— Aim —
Please quote every line word for word.
——
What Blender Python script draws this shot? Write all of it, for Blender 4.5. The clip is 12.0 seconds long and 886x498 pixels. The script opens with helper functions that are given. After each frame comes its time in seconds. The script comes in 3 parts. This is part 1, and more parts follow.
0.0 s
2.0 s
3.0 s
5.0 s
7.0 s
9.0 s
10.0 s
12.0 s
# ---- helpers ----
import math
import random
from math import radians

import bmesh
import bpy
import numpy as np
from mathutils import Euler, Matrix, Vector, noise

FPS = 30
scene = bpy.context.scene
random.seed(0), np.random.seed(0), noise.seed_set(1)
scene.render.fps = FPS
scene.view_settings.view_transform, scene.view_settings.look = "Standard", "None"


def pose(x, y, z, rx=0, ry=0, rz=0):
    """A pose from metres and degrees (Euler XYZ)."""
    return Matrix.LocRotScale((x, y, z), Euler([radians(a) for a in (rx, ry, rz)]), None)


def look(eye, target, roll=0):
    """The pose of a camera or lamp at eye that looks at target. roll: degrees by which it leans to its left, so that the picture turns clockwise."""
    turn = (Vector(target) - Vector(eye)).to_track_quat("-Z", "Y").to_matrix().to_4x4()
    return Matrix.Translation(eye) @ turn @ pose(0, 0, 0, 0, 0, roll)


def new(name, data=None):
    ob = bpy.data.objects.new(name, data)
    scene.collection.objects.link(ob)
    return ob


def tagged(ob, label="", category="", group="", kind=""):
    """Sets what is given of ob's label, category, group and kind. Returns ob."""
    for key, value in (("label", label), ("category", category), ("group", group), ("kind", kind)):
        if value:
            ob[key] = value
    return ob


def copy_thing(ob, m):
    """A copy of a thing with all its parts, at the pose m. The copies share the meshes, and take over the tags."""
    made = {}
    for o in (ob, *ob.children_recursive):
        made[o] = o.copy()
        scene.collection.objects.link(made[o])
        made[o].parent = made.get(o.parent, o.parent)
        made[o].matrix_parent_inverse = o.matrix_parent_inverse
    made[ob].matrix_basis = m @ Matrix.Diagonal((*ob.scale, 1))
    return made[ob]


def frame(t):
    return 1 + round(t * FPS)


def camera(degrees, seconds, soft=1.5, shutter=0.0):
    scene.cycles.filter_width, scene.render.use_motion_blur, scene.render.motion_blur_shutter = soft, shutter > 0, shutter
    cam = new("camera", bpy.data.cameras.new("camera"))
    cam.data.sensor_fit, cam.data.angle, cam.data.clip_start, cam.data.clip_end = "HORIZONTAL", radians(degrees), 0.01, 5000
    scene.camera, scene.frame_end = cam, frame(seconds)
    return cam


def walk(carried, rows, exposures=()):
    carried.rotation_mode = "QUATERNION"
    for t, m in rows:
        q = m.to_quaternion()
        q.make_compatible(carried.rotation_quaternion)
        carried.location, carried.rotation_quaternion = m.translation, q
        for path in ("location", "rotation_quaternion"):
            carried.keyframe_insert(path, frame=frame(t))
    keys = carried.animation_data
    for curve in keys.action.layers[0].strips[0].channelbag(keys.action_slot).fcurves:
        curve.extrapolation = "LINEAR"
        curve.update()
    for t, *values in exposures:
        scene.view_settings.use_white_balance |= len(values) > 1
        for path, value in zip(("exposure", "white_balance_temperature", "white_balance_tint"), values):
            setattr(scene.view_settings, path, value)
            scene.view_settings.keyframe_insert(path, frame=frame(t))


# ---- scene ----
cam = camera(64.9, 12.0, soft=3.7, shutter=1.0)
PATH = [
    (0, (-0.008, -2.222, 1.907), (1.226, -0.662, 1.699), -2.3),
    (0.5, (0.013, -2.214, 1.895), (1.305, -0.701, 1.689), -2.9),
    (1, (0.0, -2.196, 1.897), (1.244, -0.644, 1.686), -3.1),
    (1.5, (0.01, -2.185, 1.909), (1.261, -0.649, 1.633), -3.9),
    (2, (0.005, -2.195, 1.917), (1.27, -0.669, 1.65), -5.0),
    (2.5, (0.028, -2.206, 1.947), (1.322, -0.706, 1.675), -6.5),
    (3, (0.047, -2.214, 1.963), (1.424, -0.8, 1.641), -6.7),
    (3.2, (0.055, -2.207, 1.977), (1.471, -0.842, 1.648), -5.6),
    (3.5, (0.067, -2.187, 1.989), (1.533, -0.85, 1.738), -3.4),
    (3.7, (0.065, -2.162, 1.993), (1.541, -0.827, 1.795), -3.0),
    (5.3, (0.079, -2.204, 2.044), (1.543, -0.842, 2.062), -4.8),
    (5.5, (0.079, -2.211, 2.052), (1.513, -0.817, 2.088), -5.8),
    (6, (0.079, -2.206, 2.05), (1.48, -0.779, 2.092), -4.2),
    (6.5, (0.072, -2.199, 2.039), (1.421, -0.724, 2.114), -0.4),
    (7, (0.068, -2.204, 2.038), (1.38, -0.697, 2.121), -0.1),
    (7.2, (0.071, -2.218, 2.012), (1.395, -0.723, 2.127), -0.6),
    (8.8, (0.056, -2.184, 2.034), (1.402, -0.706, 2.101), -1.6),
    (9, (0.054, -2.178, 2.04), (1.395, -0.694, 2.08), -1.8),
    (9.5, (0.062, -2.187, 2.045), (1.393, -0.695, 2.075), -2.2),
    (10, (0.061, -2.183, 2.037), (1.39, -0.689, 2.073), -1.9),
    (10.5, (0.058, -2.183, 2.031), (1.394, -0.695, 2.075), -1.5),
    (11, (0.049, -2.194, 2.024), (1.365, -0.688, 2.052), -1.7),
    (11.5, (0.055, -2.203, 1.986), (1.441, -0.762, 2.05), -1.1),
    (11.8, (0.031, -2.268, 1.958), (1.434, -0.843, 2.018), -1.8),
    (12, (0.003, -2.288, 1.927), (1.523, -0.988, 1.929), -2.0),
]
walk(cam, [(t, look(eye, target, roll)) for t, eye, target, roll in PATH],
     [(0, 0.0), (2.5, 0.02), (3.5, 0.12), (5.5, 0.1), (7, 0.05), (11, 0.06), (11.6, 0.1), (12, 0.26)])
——
— Response to the task —
What Blender Python script draws this shot? Write all of it, for Blender 4.5. The clip is 12.0 seconds long and 886x498 pixels. The script opens with helper functions that are given. After each frame comes its time in seconds. The script comes in 3 parts. This is part 1, and more parts follow.
0.0 s
2.0 s
3.0 s
5.0 s
7.0 s
9.0 s
10.0 s
12.0 s
# ---- helpers ----
import math
import random
from math import radians

import bmesh
import bpy
import numpy as np
from mathutils import Euler, Matrix, Vector, noise

FPS = 30
scene = bpy.context.scene
random.seed(0), np.random.seed(0), noise.seed_set(1)
scene.render.fps = FPS
scene.view_settings.view_transform, scene.view_settings.look = "Standard", "None"


def pose(x, y, z, rx=0, ry=0, rz=0):
    """A pose from metres and degrees (Euler XYZ)."""
    return Matrix.LocRotScale((x, y, z), Euler([radians(a) for a in (rx, ry, rz)]), None)


def look(eye, target, roll=0):
    """The pose of a camera or lamp at eye that looks at target. roll: degrees by which it leans to its left, so that the picture turns clockwise."""
    turn = (Vector(target) - Vector(eye)).to_track_quat("-Z", "Y").to_matrix().to_4x4()
    return Matrix.Translation(eye) @ turn @ pose(0, 0, 0, 0, 0, roll)


def new(name, data=None):
    ob = bpy.data.objects.new(name, data)
    scene.collection.objects.link(ob)
    return ob


def tagged(ob, label="", category="", group="", kind=""):
    """Sets what is given of ob's label, category, group and kind. Returns ob."""
    for key, value in (("label", label), ("category", category), ("group", group), ("kind", kind)):
        if value:
            ob[key] = value
    return ob


def copy_thing(ob, m):
    """A copy of a thing with all its parts, at the pose m. The copies share the meshes, and take over the tags."""
    made = {}
    for o in (ob, *ob.children_recursive):
        made[o] = o.copy()
        scene.collection.objects.link(made[o])
        made[o].parent = made.get(o.parent, o.parent)
        made[o].matrix_parent_inverse = o.matrix_parent_inverse
    made[ob].matrix_basis = m @ Matrix.Diagonal((*ob.scale, 1))
    return made[ob]


def frame(t):
    return 1 + round(t * FPS)


def camera(degrees, seconds, soft=1.5, shutter=0.0):
    scene.cycles.filter_width, scene.render.use_motion_blur, scene.render.motion_blur_shutter = soft, shutter > 0, shutter
    cam = new("camera", bpy.data.cameras.new("camera"))
    cam.data.sensor_fit, cam.data.angle, cam.data.clip_start, cam.data.clip_end = "HORIZONTAL", radians(degrees), 0.01, 5000
    scene.camera, scene.frame_end = cam, frame(seconds)
    return cam


def walk(carried, rows, exposures=()):
    carried.rotation_mode = "QUATERNION"
    for t, m in rows:
        q = m.to_quaternion()
        q.make_compatible(carried.rotation_quaternion)
        carried.location, carried.rotation_quaternion = m.translation, q
        for path in ("location", "rotation_quaternion"):
            carried.keyframe_insert(path, frame=frame(t))
    keys = carried.animation_data
    for curve in keys.action.layers[0].strips[0].channelbag(keys.action_slot).fcurves:
        curve.extrapolation = "LINEAR"
        curve.update()
    for t, *values in exposures:
        scene.view_settings.use_white_balance |= len(values) > 1
        for path, value in zip(("exposure", "white_balance_temperature", "white_balance_tint"), values):
            setattr(scene.view_settings, path, value)
            scene.view_settings.keyframe_insert(path, frame=frame(t))


# ---- scene ----
cam = camera(64.9, 12.0, soft=3.7, shutter=1.0)
PATH = [
    (0, (-0.008, -2.222, 1.907), (1.226, -0.662, 1.699), -2.3),
    (0.5, (0.013, -2.214, 1.895), (1.305, -0.701, 1.689), -2.9),
    (1, (0.0, -2.196, 1.897), (1.244, -0.644, 1.686), -3.1),
    (1.5, (0.01, -2.185, 1.909), (1.261, -0.649, 1.633), -3.9),
    (2, (0.005, -2.195, 1.917), (1.27, -0.669, 1.65), -5.0),
    (2.5, (0.028, -2.206, 1.947), (1.322, -0.706, 1.675), -6.5),
    (3, (0.047, -2.214, 1.963), (1.424, -0.8, 1.641), -6.7),
    (3.2, (0.055, -2.207, 1.977), (1.471, -0.842, 1.648), -5.6),
    (3.5, (0.067, -2.187, 1.989), (1.533, -0.85, 1.738), -3.4),
    (3.7, (0.065, -2.162, 1.993), (1.541, -0.827, 1.795), -3.0),
    (5.3, (0.079, -2.204, 2.044), (1.543, -0.842, 2.062), -4.8),
    (5.5, (0.079, -2.211, 2.052), (1.513, -0.817, 2.088), -5.8),
    (6, (0.079, -2.206, 2.05), (1.48, -0.779, 2.092), -4.2),
    (6.5, (0.072, -2.199, 2.039), (1.421, -0.724, 2.114), -0.4),
    (7, (0.068, -2.204, 2.038), (1.38, -0.697, 2.121), -0.1),
    (7.2, (0.071, -2.218, 2.012), (1.395, -0.723, 2.127), -0.6),
    (8.8, (0.056, -2.184, 2.034), (1.402, -0.706, 2.101), -1.6),
    (9, (0.054, -2.178, 2.04), (1.395, -0.694, 2.08), -1.8),
    (9.5, (0.062, -2.187, 2.045), (1.393, -0.695, 2.075), -2.2),
    (10, (0.061, -2.183, 2.037), (1.39, -0.689, 2.073), -1.9),
    (10.5, (0.058, -2.183, 2.031), (1.394, -0.695, 2.075), -1.5),
    (11, (0.049, -2.194, 2.024), (1.365, -0.688, 2.052), -1.7),
    (11.5, (0.055, -2.203, 1.986), (1.441, -0.762, 2.05), -1.1),
    (11.8, (0.031, -2.268, 1.958), (1.434, -0.843, 2.018), -1.8),
    (12, (0.003, -2.288, 1.927), (1.523, -0.988, 1.929), -2.0),
]
walk(cam, [(t, look(eye, target, roll)) for t, eye, target, roll in PATH],
     [(0, 0.0), (2.5, 0.02), (3.5, 0.12), (5.5, 0.1), (7, 0.05), (11, 0.06), (11.6, 0.1), (12, 0.26)])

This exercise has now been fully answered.